All too soon, we arrived and let her out. She started to walk away, then set down her bags and came back to me as I was about to get back into the car after helping her with the bags. She reached out and gave me a big hug and smile. "Thanks," she said. And that was it. Indeed, I had followed the doctor's orders. I went dancing—but not in the literal sense.
God’s Bank AccountI love having God’s credit card. It has given me many opportunities to help people that I could not otherwise have done! In addition to the examples above and the people who stray onto my path from time to time, we have used the credit card in our prayer group as a way of providing larger amounts of help to individuals who come to our attention than any one of us individually would be able to do. Always, the card gets paid off within the month. I get some unexpected royalties; another member receives an unexpected monetary gift from a relative; a third earns extra money on a one-time job that comes along. We don’t hesitate to use the card because we know it will get paid off.

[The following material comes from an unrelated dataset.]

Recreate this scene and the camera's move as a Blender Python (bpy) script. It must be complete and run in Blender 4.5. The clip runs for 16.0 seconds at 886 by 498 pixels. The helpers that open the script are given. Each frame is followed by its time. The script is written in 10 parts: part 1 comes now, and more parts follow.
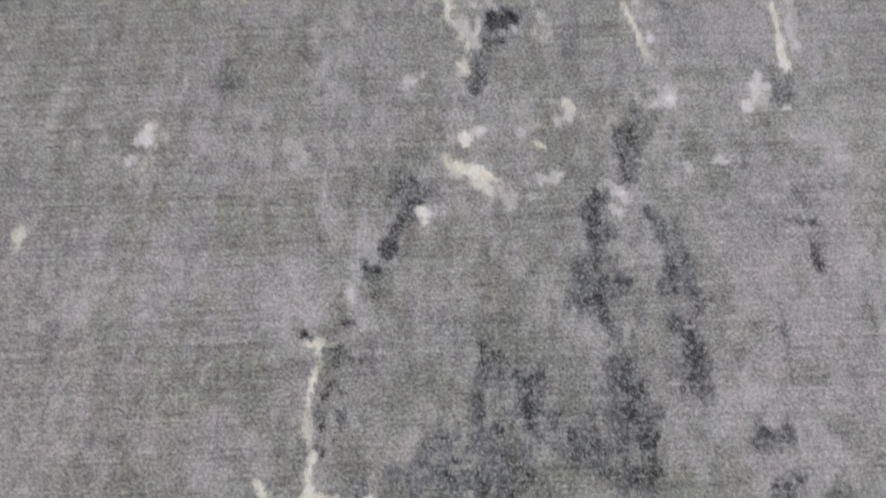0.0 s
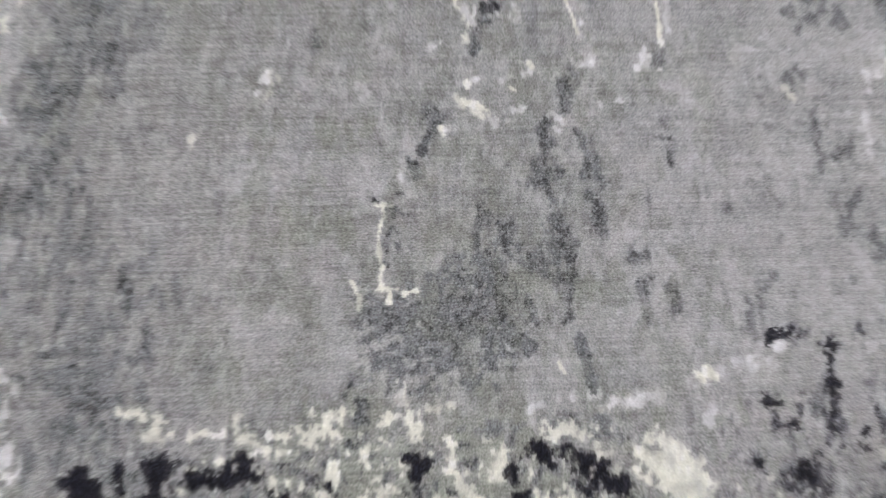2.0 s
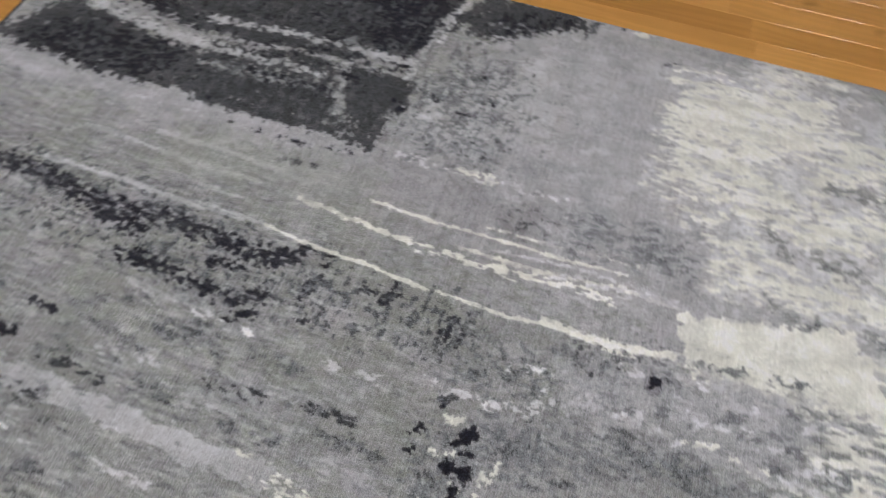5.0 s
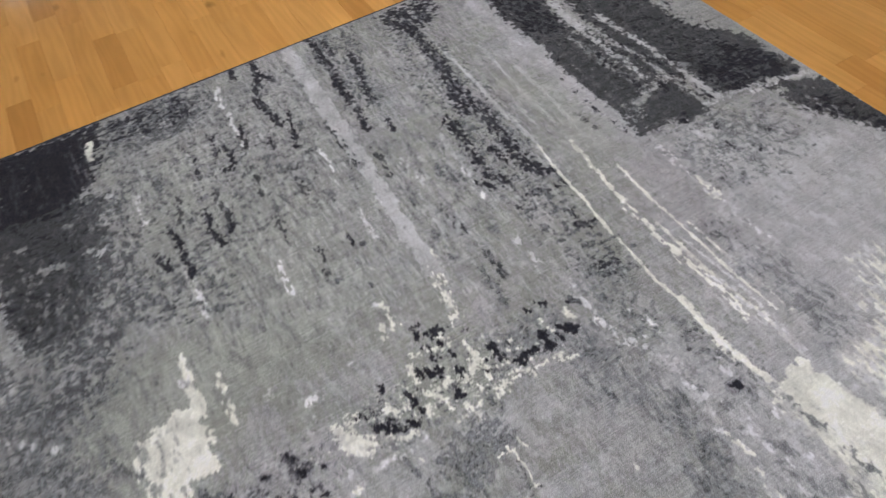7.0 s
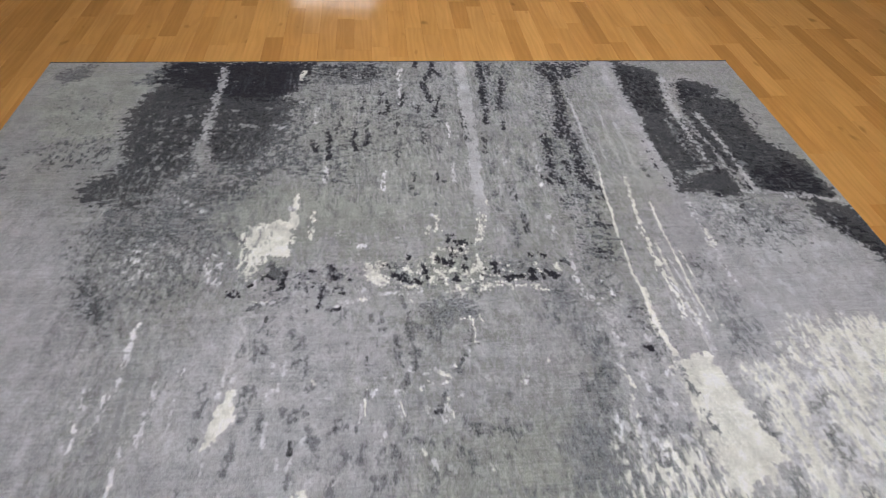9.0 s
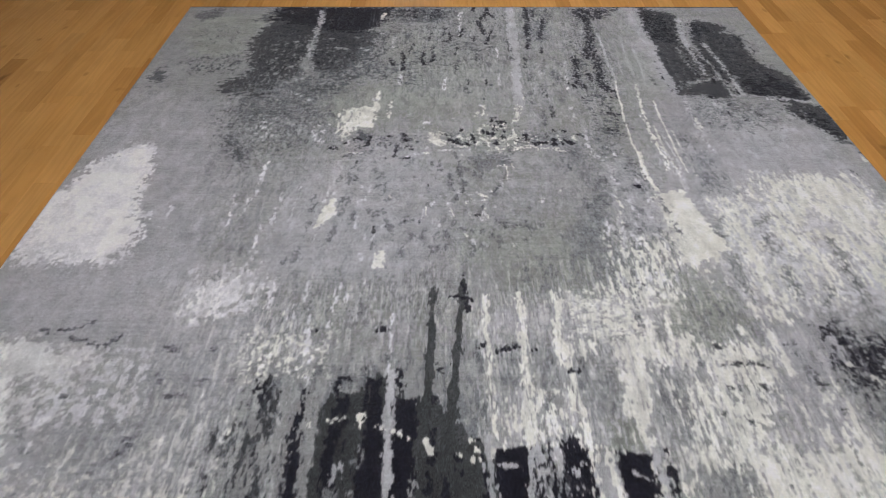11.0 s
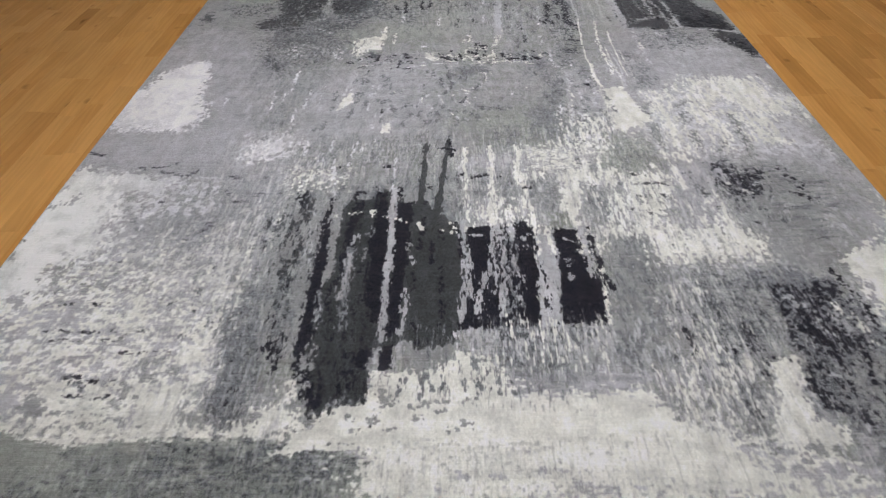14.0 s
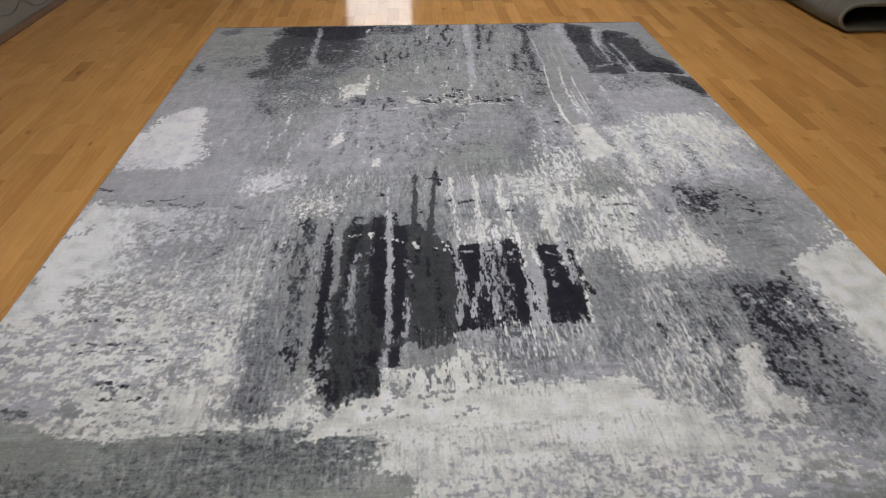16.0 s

Recently, we have started talking about several of us together opening a bank account for God. That way, if people get some unexpected funds that they want to use for credit card payment, they can put it into the bank upfront where it can earn interest until we need to make a purchase with the card, at which time the funds will be ready to pay off the card. Of course, if it is not enough, we can still trust God to find the funds to keep the card paid. Now, I wonder how the teller will react when we tell her whose account we want to open.